You’ve read the headline, and you’re probably thinking to yourself, “How on earth does this lunatic think the New York Jets will make the playoffs next season?”
Well, I insist I’m not taking whatever it is Kyrie Irving is taking, and I think it’s very possible that the Jets can be a good team next year, good enough to make the playoffs that is. With the right off-season moves and a number of close losses turning into wins, the Jets could go from 5-11 to, say, 10-6. 10 wins are traditionally enough to get into the playoffs as a wildcard.
Let’s start by discussing what the Jets need to improve on from a personnel standpoint. First and foremost, New York needs a star quarterback. I know it, you know it, everybody knows it. They definitely can’t have Josh McCown, Christian Hackenberg or Bryce Petty under center if they want to go to the playoffs. Sure, McCown played well enough last season, but he is not the type of quarterback to lead you to the playoffs.
Many speculate the Jets’ quarterback of the future will be whomever they draft in the first round of the upcoming NFL Draft, but I firmly believe the Jets will go after free agent quarterback Kirk Cousins, who will most certainly be available after the Washington Redskins traded for Alex Smith.
Cousins isn’t a superstar, but he has put up some great numbers over the last three years and would be a huge boost of stability to the most important position on the field, one the Jets have struggled with for a long, long time.
Since becoming the full-time starter for the Redskins in 2015, Cousins has passed for at least 4,000 yards and 25 touchdowns in each of the three seasons. He’s also passed for at least 25 touchdowns and scored four or more rushing touchdowns in all three years as the starter. Cousins is a little reckless with the ball at times, as he has 47 turnovers over the last three years, but would he be a Jets’ quarterback if he wasn’t a little turnover prone?
If the Jets can snag Cousins in free agency, that will save general manager Mike Maccagnan and company the trouble of having to draft a quarterback in the first round. Then, they can go after the best player available with the sixth spot in the draft, a position they’ve had success with in recent years, drafting Leonard Williams (2015) and Jamal Adams (2017).
Given the need for other teams to draft a quarterback, the Jets could actually fare quite well and get one of the most electrifying players in the draft in Saquon Barkley, a junior running back out of Penn State. Barkley is a do-it-all player out of the backfield, with fantastic rushing, receiving, returning and pass blocking ability and even a little bit of throwing ability as well in case the Jets want to mix it up a bit.
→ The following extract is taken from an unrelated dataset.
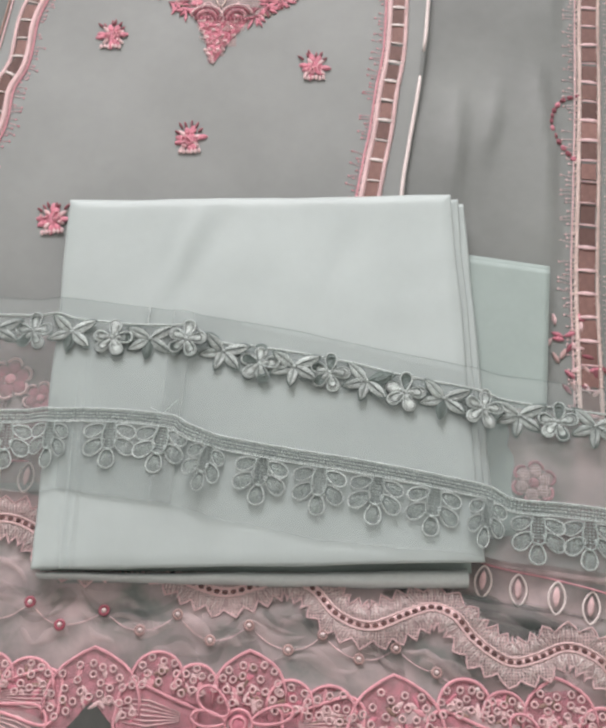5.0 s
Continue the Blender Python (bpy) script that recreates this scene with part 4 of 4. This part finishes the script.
for k in range(14):
    x, y = -0.205 + rg.uniform(-0.012, 0.04), -0.142 + rg.uniform(-0.012, 0.014)
    bm = bmesh.new()
    dome(bm, ellipse(0, 0, 0.0075, 0.0013, 0, 8, 0.5), 0.0008)
    place(part("stem_stitch", bm, "palefill", shirt), *on_shirt(x, y, 0.0006), rg.uniform(1.2, 2.2))

# eyelet border: scalloped lobes, eyelets and large half blossoms
LOBES = [(-0.049, 0.036, 0.016), (-0.026, 0.031, 0.013), (0.006, 0.039, 0.022), (0.030, 0.027, 0.014), (0.053, 0.026, 0.016), (0.092, 0.032, 0.029)]
CENTRES = [(-0.3740, -0.3180), (-0.1925, -0.3355), (-0.0130, -0.3530), (0.1687, -0.3700)]
bm = bmesh.new()
tube(bm, [(*p, 0.0004) for p in ellipse(0, 0, 0.0019, 0.0018, 0, 10)], 0.0006, 4, True)
eyelet = part("eyelet", bm, "pale", stole)
bm = bmesh.new()
dome(bm, ellipse(0, 0, 0.0058, 0.0058, 0, 16), 0.0030)
sprigs = []
for shade in ("pale", "pale", "rosepale", "pink", "olive"):
    b = bmesh.new()
    dome(b, ellipse(0, 0, 0.0046, 0.0015, 0, 8, 0.5), 0.0005)
    sprigs.append(part("sprig_stitch", b, shade, stole))
heart = part("large_blossom", bm, "pink", stole)
def fan_outline(a, r0, r1, half):
    """A broad petal: a blunt wedge with a rounded, slightly notched end."""
    pol = [(r0, -half * 0.8), (r0 + (r1 - r0) * 0.4, -half * 0.92), (r1 * 0.84, -half), (r1 * 0.94, -half * 0.86), (r1 * 0.99, -half * 0.5), (r1 * 0.985, 0.0), (r1, half * 0.5), (r1 * 0.94, half * 0.86), (r1 * 0.84, half), (r0 + (r1 - r0) * 0.4, half * 0.92), (r0, half * 0.8)]
    pts = [Vector((q * math.cos(a + e), q * math.sin(a + e), 0)) for q, e in pol]
    return [(p.x, p.y) for p in smooth_line(pts, 3)]


PET = [(3.10, 0.074, 0.0135), (3.72, 0.066, 0.0150), (4.28, 0.056, 0.0145), (4.85, 0.052, 0.0145), (5.42, 0.058, 0.0145), (5.98, 0.068, 0.0140), (0.06, 0.074, 0.0115)]
outer = []
for a, l, w in PET:
    x1, y1 = l * math.cos(a), l * math.sin(a)
    x0, y0 = x1 * 0.34, y1 * 0.34
    o = fan_outline(a, 0.026, l, 0.25 if l > 0.07 else 0.29)
    bm = bmesh.new()
    dome(bm, o, 0.0009)
    fill = part("large_petal", bm, "pinkfill" if l > 0.07 else "greyfill", stole)
    bm = bmesh.new()
    tube(bm, [(*p, 0.0010) for p in o], 0.0011, 5, True, flat=0.8)
    edge_p = part("petal_rim", bm, "rosepale", stole)
    vein = []
    for v in veins_of(x0, y0, x1, y1, w):
        bm = bmesh.new()
        tube(bm, [(q.x, q.y, 0.0012) for q in v], 0.00045, 4)
        vein.append(part("petal_vein", bm, "pale", stole))
    outer.append((fill, edge_p, *vein))
inner = []
bm = bmesh.new()
dome(bm, [(0.0265 * math.cos(t), 0.0265 * math.sin(t)) for t in np.arange(3.3, 6.15, 0.2)] + [(0.004, 0.002), (-0.004, 0.002)], 0.0010)
inner.append(part("inner_ground", bm, "greyfill", stole))
bm = bmesh.new()
dome(bm, ellipse(0, 0, 0.030, 0.028, 0, 20), 0.0006, -0.0046)
inner.append(part("blossom_ground", bm, "pinkfill", stole))
for a, reach, half in ((2.52, 0.030, 0.0075), (0.30, 0.033, 0.0055), (3.05, 0.028, 0.0050)):
    o = drop_outline(0.008 * math.cos(a), 0.008 * math.sin(a), reach * math.cos(a), reach * math.sin(a), half, 18)
    bm = bmesh.new()
    tube(bm, [(*p, 0.0022) for p in o], 0.0009, 4, True, flat=0.8)
    inner.append(part("inner_petal", bm, "rosepale", stole))
bm = bmesh.new()
tube(bm, [((0.0265 + 0.0028 * abs(math.sin((t - 3.35) * 2.9))) * math.cos(t), (0.0265 + 0.0028 * abs(math.sin((t - 3.35) * 2.9))) * math.sin(t), 0.0022) for t in np.arange(3.35, 6.06, 0.09)], 0.0010, 4, flat=0.8)
inner.append(part("inner_scallop", bm, "rosepale", stole))
for k in range(11):
    a = 3.42 + 0.255 * k
    bm = bmesh.new()
    tube(bm, [(0.0095 * math.cos(a), 0.0095 * math.sin(a), 0.0020), (0.0265 * math.cos(a), 0.0265 * math.sin(a), 0.0018)], 0.0008 if k % 2 == 0 else 0.00045, 4, flat=0.8)
    inner.append(part("inner_rib", bm, "rosepale" if k % 2 == 0 else "pale", stole))
bm = bmesh.new()
tube(bm, [(*p, 0.0016) for p in ellipse(0, 0, 0.0082, 0.0082, 0, 18)], 0.0009, 4, True)
tube(bm, [(*p, 0.0030) for p in ellipse(0, 0, 0.0042, 0.0042, 0, 12)], 0.0008, 4, True)
halo = part("heart_ring", bm, "rosepale", stole)
for cx, cy in CENTRES:
    h = take_mesh(heart, stole)
    place(h, cx, cy, 0.0125, -0.08)
    for group in outer:
        for src in group:
            p = take_mesh(src, h)
            p.parent = h
            p.location.z = -0.003
    for src in inner + [halo]:
        take_mesh(src, h).parent = h
    for dx, top, w in LOBES:
        x, y = cx + dx, cy + SLOPE * dx + top
        pts = []
        for k in range(15):
            t = math.pi * k / 14
            peak = 1.0 if w < 0.02 else 1.0 + 0.10 * math.exp(-((t - 1.57) / 0.25) ** 2)
            pts.append((x + w * math.cos(t), y - w * 1.25 + w * 1.25 * math.sin(t) ** 0.8 * peak))
        base = y - w * 1.25
        low = [(x - w * 0.9, base - 0.006), (x + w * 0.9, base - 0.006)] if w < 0.028 else [(x - w * 0.9, base - 0.008), (x - w * 0.5, base - 0.006), (x - w * 0.1, base + 0.007), (x, base + 0.009), (x + w * 0.1, base + 0.007), (x + w * 0.5, base - 0.006), (x + w * 0.9, base - 0.010)]
        bm = bmesh.new()
        dome(bm, pts + low, 0.0006)
        f = part("scallop", bm, "pinkfill", stole)
        f.location.z = 0.0096
        bm = bmesh.new()
        tube(bm, [(*p, 0.0012) for p in pts], 0.0011, 5, flat=0.8)
        part("scallop_rim", bm, "rosepale", f)
        n = 13 if w < 0.02 else 34
        made, tries = [], 0
        while len(made) < n and tries < 500:
            tries += 1
            e, g = rg.uniform(-0.86, 0.86), rg.uniform(0.0, 0.9)
            ex, ey = x + w * e, y - w * 1.25 + w * 1.25 * g
            if w >= 0.028 and abs(e) < 0.5 and g < 0.25:
                continue
            if g < 0.88 * (1 - e * e) ** 0.45 and all((ex - q[0]) ** 2 + (ey - q[1]) ** 2 > 0.0054 ** 2 for q in made):
                made.append((ex, ey))
                place(take_mesh(eyelet, f), ex, ey, 0.0012, rg.uniform(0, 3)).parent = f
        for k in range(10 if w < 0.02 else 24):
            t, r = rg.uniform(0.0, 3.14), rg.uniform(0.1, 0.9)
            ex, ey = x + w * r * math.cos(t), y - w * 1.3 + w * 1.15 * r * math.sin(t)
            if w >= 0.028 and abs(ex - x) < 0.5 * w and ey < y - w:
                continue
            place(take_mesh(rg.choice(sprigs), f), ex, ey, 0.0007, rg.uniform(0, 6.2), rg.uniform(0.7, 1.2), rg.uniform(0.7, 1.3)).parent = f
Add Saquon to an offense with Cousins and a solid receiving core including Robby Anderson, Jermaine Kearse and Quincy Enunwa, and the Jets will be able to put up points. Some help to the offensive line would be nice, but that can be addressed with the Jets’ large amount of cap room in free agency, or in later rounds of the draft. Still, in terms of personnel moves this offseason, the Jets could do a lot worse than Barkley and Cousins.
As for on-field performance, the Jets struggled tremendously in close games, especially in the fourth quarter. The Jets lost six games by a single score, and allowed 8.7 points per game in the fourth quarter alone. That was the difference more often than not in another disappointing New York Jets season.
With a little more consistency late in games and fate working out in the Jets favor, a lot of those losses can very easily turn into wins. A legitimate NFL quarterback and an undeniable top-tier running back talent can only help the Jets’ ability to win games in 2018.
You might still think I’m as crazy as flat-earther Kyrie Irving, but I truly believe that, with the right moves, the New York Jets can and should make the playoffs next season.